The interesting part of this installation was it will be done in collaboration with a “leading global industrial CO2 supplier”. Thanks to the crew on the Stockhouse CO2 Gro board and SpenceW15 who were able to recall this news release from July of 2019. GROW mentions they are hoping to start a flower grow trial in Colombia initiated by Praxair.
Linde and Praxair merged to create a company with $29 billion in sales in 2019. If GROW signed an agreement with Linde/Praxair similar to the Gulf Cryo deal (no royalties or revenue paid to the gas supplier) then I think this is an important accomplishment. It is discouraging to know it took 1 year for the commercial feasibility to become official.
El Salvador Pepper Installation
On August 26th GROW announced an interesting feasibility with an El Salvador pepper grower Hidroexp0. The feasibility is being installed on a 1-hectare (107,639 sq. ft) pepper greenhouse. This is a large opportunity for GROW as the grower has 29 additional 1-hectare greenhouses.
The most interesting item in the news release is that Lipman Family Farms made the introduction to Hidroexpo. Lipman Family Farms is America’s largest field tomatoes grower. They also have greenhouses in the U.S. and Canada. I’ve been trying to find a square footage number for Lipman’s greenhouses but I didn’t find one.
The connection with Lipman has the potential to be huge. Not only can Lipman install GROW’s technology in their greenhouses but as we see with this feasibility they also have an influence on growers they source from.
I will readily admit I am no expert on public company financing. I will offer my two cents regardless.

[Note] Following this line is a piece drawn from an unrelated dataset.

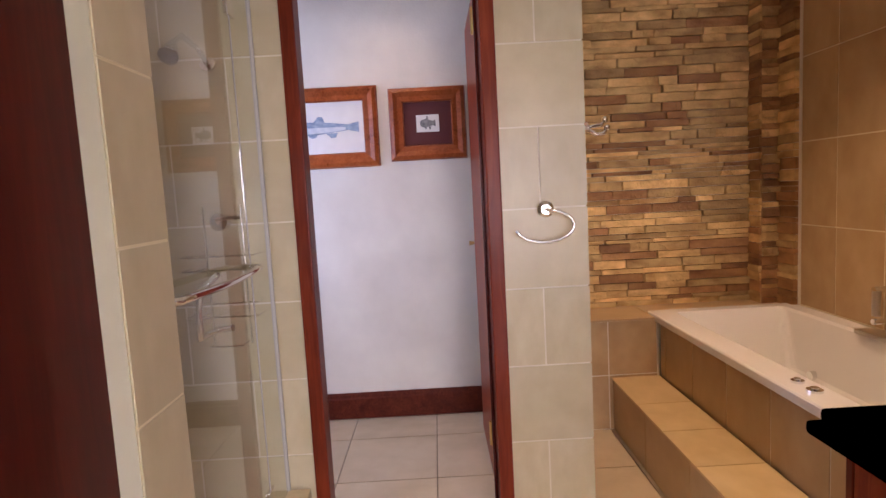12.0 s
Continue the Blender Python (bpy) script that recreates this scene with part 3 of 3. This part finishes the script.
def basin(x, y, z, lx, ly, h):
    """A square flared bowl with curved outer walls and a sunk inside."""
    t = thing("basin", (x, y, z), "white ceramic rectangular vessel basin with flared sides", "basin", "vanity basins")
    bm = bmesh.new()

    def ring(fx, fy, zz):
        out = []
        r = 0.018
        ax, ay = lx / 2 * fx, ly / 2 * fy
        for sx, sy, a0 in ((1, 1, 0), (-1, 1, 90), (-1, -1, 180), (1, -1, 270)):
            for k in range(4):
                a = radians(a0 + 30 * k)
                out.append(bm.verts.new((x + sx * (ax - r) + r * math.cos(a), y + sy * (ay - r) + r * math.sin(a), z + zz)))
        return out
    prof = [(0.39, 0.65, 0)] + [(0.40 + 0.58 * (k / 8) ** 1.5, 0.66 + 0.32 * (k / 8) ** 1.3, h * 0.92 * k / 8) for k in range(9)]
    prof += [(1.0, 1.0, h * 0.94), (1.0, 1.0, h * 0.985), (0.99, 0.985, h), (0.95, 0.925, h), (0.935, 0.905, h * 0.97), (0.72, 0.80, h * 0.74), (0.50, 0.68, h * 0.42), (0.36, 0.58, h * 0.30), (0.2, 0.3, h * 0.28)]
    rings = [ring(*p) for p in prof]
    for a, b in zip(rings, rings[1:]):
        for k in range(16):
            bm.faces.new((a[k], a[(k + 1) % 16], b[(k + 1) % 16], b[k]))
    bm.faces.new(rings[0][::-1])
    bm.faces.new(rings[-1])
    part("bowl", bm, CERAMIC, t, smooth=True)
    part("waste", tubes(((x, y, z + h * 0.285), (x, y, z + h * 0.295)), r=0.025, sides=18), CHROME, t, "chrome waste plug")
    return t


def tap(x, y, z):
    t = thing("tap", (x, y, z), "chrome wall-mounted curved basin spout", "tap", "basin taps")
    pts = [(x, y, z)] + [(x, y + 0.02 + 0.13 * k / 5, z + 0.0) for k in range(6)]
    pts += [(x, y + 0.15 + 0.045 * math.sin(a), z - 0.045 + 0.045 * math.cos(a)) for a in [radians(15 * k) for k in range(1, 7)]] + [(x, y + 0.195, z - 0.075)]
    part("spout", tubes(pts, r=0.014, sides=14), CHROME, t, smooth=True)
    part("wall_rose", tubes(((x, y + 0.001, z), (x, y + 0.012, z)), r=0.03, sides=18), CHROME, t)
    return t


for bx in (1.93, 2.93):
    basin(bx, 3.17, 0.783, 0.55, 0.32, 0.155)
    tap(bx, 2.897, 1.06)
mir = thing("mirror", (2.5, 2.875, 0.9), "large frameless mirror above the vanity", "mirror")
part("glass", blk((1.42, 2.888, 0.93), (3.46, 2.896, 2.2)), MIRROR, mir)

# ---- bath ----
BX0, BX1, BY0, BY1, BZ = 3.657, 5.262, 2.386, 3.150, 0.589
bath = thing("bathtub", (4.45, 2.8, 0), "white built-in rectangular bathtub with jets", "bathtub")
bm = bmesh.new()


def brect(x0, x1, y0, y1, z, r=0.05):
    out = []
    for cx, cy, a0 in ((x1 - r, y1 - r, 0), (x0 + r, y1 - r, 90), (x0 + r, y0 + r, 180), (x1 - r, y0 + r, 270)):
        for k in range(5):
            a = radians(a0 + 22.5 * k)
            out.append(bm.verts.new((cx + r * math.cos(a), cy + r * math.sin(a), z)))
    return out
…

On August 17th CO2 Gro announced a $1.38 million private placement at $0.12 per share for a total of 11,498,695 shares. Attached is a full warrant per share at $0.15. Even more important than the share price, Ospraie Ag-Tech Investment Fund is purchasing the entire private placement.
My first reaction is the dilution is difficult to swallow. The raise is being done at an all-time low which it seems is all too common in Canadian micro caps. If you’ve read any of my previous posts I’ve commented frequently that the company was running out of money. It felt like, to me anyway, that the cash crunch was projectable so why not raise money at a better share price.
I’m not suggesting that GROW should have had the foresight to try and raise money at $0.40 but to complete the raise near all-time lows is disappointing. VP Sam Kanes explained that GROW has been working on financing starting in July of last year. Ospraie began their due diligence on the company in May of this year. Unfortunately during due diligence, the share price declined to $0.10.
It is also important to note that management and the board of directors did participate in the private placement to the tune of 1.5 million shares.
Private Placement Structure
I think I will save digging into Ospraie for another post. To conclude this post I’d like to look a little more closely at the private placement structure. I found this article on Veritas Vatillum extremely helpful:
The quick takeaways from Trevor’s article are:
- financing is expensive, even more so when marketing is required;
- most private placements are done at a discount to market price;
- warrant overhang can impair a companies stock price movement;
- attracting long-term shareholders is a real challenge.
So let’s look at the private placement through these four criteria.
- No commission or finders fees were paid out of the $1.38 million since it was a non-brokered private placement. I don’t foresee GROW having to do additional marketing. The entire private placement amount goes to GROW to invest in the companies growth;
- I have mentioned above that I wasn’t pleased with the price of the PP, however, it was done at a premium to the market price (20% premium) which is obviously better than at a discount;
- A full warrant is attached to each share and expires on February 12th, 2022. The warrant overhang can constrict the stock price movement as investors wait to see if the warrants are exercised or not. If warrants are exercised it adds an additional 11.5 million shares that can now free trade in the market. The supply of shares greatly increases. Some investors may sell shares purchased in the PP to fund the exercise of their warrants. I don’t think this is a concern since Ospraie purchased the entire PP.
- Based on what I have read about Ospraie GROW found a very knowledgable and committed investor. Ospraie specializes in ag-tech investments. They have a very experienced leadership team which has worked many years in the agriculture business. According to their website, they have 12 investments in ag-tech that are multi-million investments. The anticipation is Ospraie will be a long-term investor in GROW and provide guidance and assistance where they are able.
CO2 Gro Q2 2020: Conclusion
CO2 Gro has released multiple interviews with VP Aaron Archibald. In addition to the announced commercial feasibility studies, he also mentions feasibility studies coming to Israel, Western Europe and Japan.
With $1.38 million in the bank the company now has the resources to commercialize its technology. Since the private placement was announced the stock price has risen to $0.17 from $0.10 so hopefully some investors are returning now that the balance sheet has some cash on it.
VP Archibald has stated the goal is to be EBITDA neutral by year-end and cash-flow positive in 2021. I think it is also important to remember that management is not being paid in cash. This means that they may reach EBITDA positive by year-end but it is slightly misleading until management starts to take a salary.
Since I began investing and following CO2 Gro the excuses have been plentiful. From the installation that never materialized on one of their first two customers, the delays last year because customers didn’t want to engage them in the summer, the spur of the moment $10 million revenue projection, and the list goes on.
With Ospraie in the fold and a member of their leadership team on the board, I hope the excuses end and the execution begins.